A perspectiva, o sentido essencial e os equilíbrios internos que o legislador revelou na construção do regime dos recursos para o STJ, com a prevalência sistémica, patente e mesmo imanente, da norma do artigo 432º, e especialmente do seu nº 1, alínea c), impõe, por isso, em conformidade, a redução teleológica da norma do artigo 400º, nº 1, alínea e) do CPP, de acordo com o princípio base do artigo 432º, nº 1, alínea c) do CPP, necessária à reposição do equilíbrio e da harmonia no interior da regime dos recursos para o STJ.
»Ora, se tal solução se impõe relativamente a acórdãos condenatórios das relações que condenem em pena privativa de liberdade, ainda que a 1.ª instância tenha aplicado pena não privativa de liberdade ou mesmo absolvido o arguido, desde que a pena aplicada seja de multa ou de prisão não superior a cinco anos, muito mais se há-de justificar, quando a 1.ª instância tenha condenado em pena de multa ou de prisão não superior a cinco anos e a relação, por acórdão proferido em recurso, tenha decretado a absolvição.
»Por um lado, fica satisfeito, com a possibilidade de reexame do caso por um tribunal superior, o direito ao recurso e, por outro, não se assoberba o tribunal que forma a cúpula da pirâmide da hierarquia dos tribunais com casos de pouca gravidade.
»Acresce que o direito ao recurso, mesmo num único grau, até nem tem, nas situações como a presente, o mesmo tipo de exigência. Com efeito, trata-se de situações de pequena gravidade em que a 1.ª instância condenou o arguido e a Relação absolveu.
»Efectivamente, o Tribunal Constitucional sempre entendeu que o direito ao duplo grau de jurisdição, como decorrência do art. 32.º, n.º 1 da Constituição da República, apenas tem justificação, com carácter de obrigatoriedade, em relação a decisões penais condenatórias e decisões respeitantes à situação do arguido, face à privação ou restrição da liberdade ou outros direitos fundamentais (Cf. o acórdão do TC n.º 565/2007 - DR 2.ª S. de 3/1/2008, e a extensa jurisprudência aí recenseada).
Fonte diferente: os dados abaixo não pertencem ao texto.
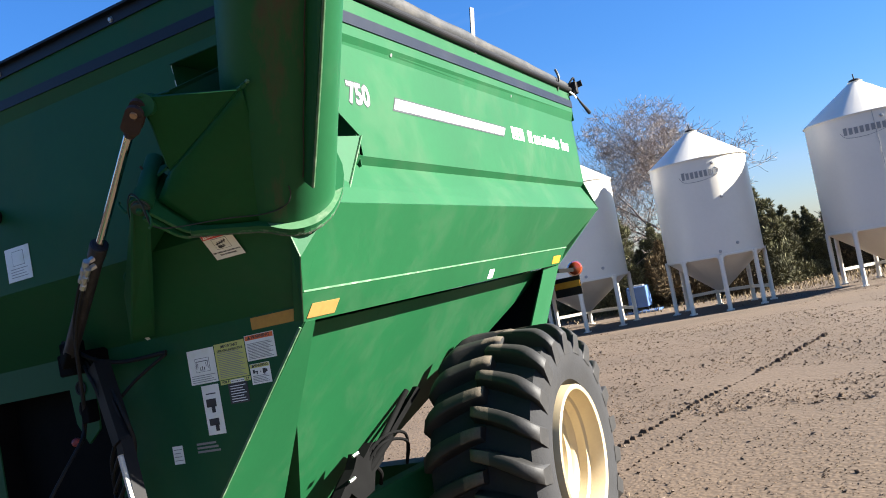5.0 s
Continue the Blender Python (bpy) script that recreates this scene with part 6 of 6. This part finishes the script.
def bare_tree(x, y, h, seed, spread=0.5, levels=3, label="tall leafless tree with fine grey twigs", twig=0.006):
    """A leafless tree: a short trunk, rising limbs that bend, and side shoots down to fine twigs."""
    rnd_ = random.Random(seed)
    t = thing("bare_tree", label, "tree", "leafless trees", at=(x, y, ground_z(x, y)))
    wood, fine = ([], []), ([], [])

    def piece(store, p, q, r0, r1, n):
        u_, v_, _ = basis(q - p)
        vs, fs = store
        i0 = len(vs)
        for c, r in ((p, r0), (q, r1)):
            vs.extend(tuple(c + (u_ * math.cos(2 * math.pi * k / n) + v_ * math.sin(2 * math.pi * k / n)) * r) for k in range(n))
        fs.extend((i0 + k, i0 + (k + 1) % n, i0 + n + (k + 1) % n, i0 + n + k) for k in range(n))

    def limb(p, d, ln, r, lev):
        segs = 6 if lev == 0 else 5 if lev < 3 else 3
        for k in range(segs):
            d = (d + Vector((rnd_.uniform(-1, 1), rnd_.uniform(-1, 1), rnd_.uniform(-0.7, 1.0))) * 0.16 + Vector((0, 0, 0.05))).normalized()
            q = p + d * (ln / segs)
            r1 = max(r * (0.86 if k < segs - 1 else 0.6), twig)
            piece(wood if lev < 2 else fine, p, q, r, r1, 7 if lev < 2 else 3)
            if lev < levels and (k > 0 or lev > 0):
                for _ in range(2 if lev == 0 or k > 1 else 1):
                    out = Vector((rnd_.gauss(0, 1), rnd_.gauss(0, 1), rnd_.gauss(0, 0.6)))
                    out = (out - d * out.dot(d)).normalized()
                    limb(p.lerp(q, rnd_.uniform(0.3, 1.0)), (d * (1.15 - spread) + out * (spread + 0.22)).normalized(), ln * (rnd_.uniform(0.5, 0.78) if lev else rnd_.uniform(0.72, 1.0)) * (1 - 0.07 * k), max(r1 * 0.55, twig), lev + 1)
            p, r = q, r1

    limb(Vector((0, 0, -0.1)), Vector((0.03, 0, 1)).normalized(), h * 0.55, h * 0.016, 0)
    for n_, (vs, fs) in (("trunk", wood), ("crown", fine)):
        me = bpy.data.meshes.new(n_)
        me.from_pydata(vs, [], fs)
        me.materials.append(BARK)
        new(n_, me).parent = t


bare_tree(-5.9, 40.5, 11.6, 2, 0.60, 5, twig=0.0085)
bare_tree(-3.6, 43, 6.4, 4, 0.55, 3)
bare_tree(-34, 8.5, 6.0, 7, 0.55, 3)
bare_tree(-38, 5.0, 7.2, 9, 0.55, 3)
for i in range(8):
    bare_tree(2.5 + i * 2.6, 46 + (i % 3) * 1.6 + i * 0.9, 4.6 + ((i * 5) % 4) * 0.22, 20 + i, 0.55, 3, "leafless tree behind the cedars", 0.008)
for i in range(14):
    bare_tree(30 + i * 2.9, 52.5 - max(0, i - 6) * 1.0 + (i % 3), 4.9 + ((i * 7) % 5) * 0.3, 50 + i, 0.5, 3, "leafless tree in the hedgerow", 0.011)


# far brush row
def brush_row(name, pts, h, count, seed, mat, label, blade=1.0, stout=1.0):
    rnd_ = random.Random(seed)
    verts, faces = [], []
    for _ in range(count):
        t = rnd_.random() * (len(pts) - 1)
        i = int(t)
        a, b_ = Vector(pts[i]), Vector(pts[i + 1])
        c = a.lerp(b_, t - i) + Vector((rnd_.gauss(0, 1.5), rnd_.gauss(0, 1.5), 0))
        hh = h * (0.68 + 0.25 * noise.noise(Vector((c.x * 0.15, c.y * 0.15, seed)))) * rnd_.uniform(0.2, 1.15)
        d = Vector((rnd_.uniform(-.5, .5), rnd_.uniform(-.5, .5), 1)).normalized()
        side = d.cross(Vector((rnd_.uniform(-1, 1), rnd_.uniform(-1, 1), 0.1))).normalized()
        ln, wd = rnd_.uniform(0.5, 1.2) * blade, rnd_.uniform(0.03, 0.12) * blade * stout
        p = c + Vector((0, 0, hh + ground_z(c.x, c.y)))
        i0 = len(verts)
        verts += [p - d * ln * 0.5, p + side * wd, p + d * ln * 0.5, p - side * wd]
        faces.append((i0, i0 + 1, i0 + 2, i0 + 3))
    me = bpy.data.meshes.new(name)
    me.from_pydata([tuple(v) for v in verts], [], faces)
    me.materials.append(mat)
    return tagged(new(name, me), label, "brush", kind="stuff")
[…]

»No caso presente, nem sequer está em causa nenhuma dessas situações em que ainda se pudesse afirmar que o arguido foi condenado pela primeira vez na Relação em pena privativa ou restritiva da liberdade ou de outros direitos fundamentais.
»As antinomias, no sistema de recursos, a que a solução contrária poderia dar lugar são evidentes. Como se salienta no Acórdão deste Tribunal de 25/06/2008, Proc. n.º 1879-08, da 3.ª secção (Conselheiros Pires da Graça/Raul Borges), «seria irrisório que, por exemplo, fosse possível recurso para o STJ de acórdão da Relação que absolvesse de um crime de ofensas corporais simples por negligência, ou de um crime de ameaça, constante de decisão do tribunal singular, sendo que, por outro lado, já não seria possível o recurso de acórdão da Relação que confirmasse uma pena de 8 anos de prisão (por ex., por homicídio voluntário tentado) aplicada pelo tribunal colectivo.» E repare-se que, em ambos os casos, os recursos podiam ser restritos à matéria de direito, havendo no primeiro caso – uma bagatela penal – a possibilidade de duplo grau de recurso em matéria de direito e, no segundo – um caso de certa gravidade – apenas um único grau de recurso.
»Por conseguinte, face à incongruência inaceitável que uma tal solução geraria no equilíbrio e unidade do sistema de recursos, de resto contrariada pelas proclamadas intenções do legislador e pela exposição de motivos da proposta de lei 157/VII, de alteração do Código de Processo Penal: «Retoma-se a ideia de diferenciação orgânica, mas apenas fundada no princípio de que os casos de pequena ou média gravidade não devem, por norma, chegar ao Supremo Tribunal de Justiça» (ponto 16. e) dessa proposta), não resta outra solução senão a de proceder a uma redução teleológica da norma, nos moldes acima transcritos e constantes do acórdão de 18/02/09, proferido no Proc. n.º 102/09, da 3.ª Secção.
»Ou seja:
Em caso de absolvição pela Relação, deve considerar-se que só é recorrível para o STJ o acórdão da Relação que se debruce sobre crime em que a pena aplicada pelo tribunal da 1.ª instância tenha sido superior a 5 anos de prisão.»

A ser, porém, entendido que a lei prevê o recurso, como admitido na posição vencedora, então votaria pela inconstitucionalidade.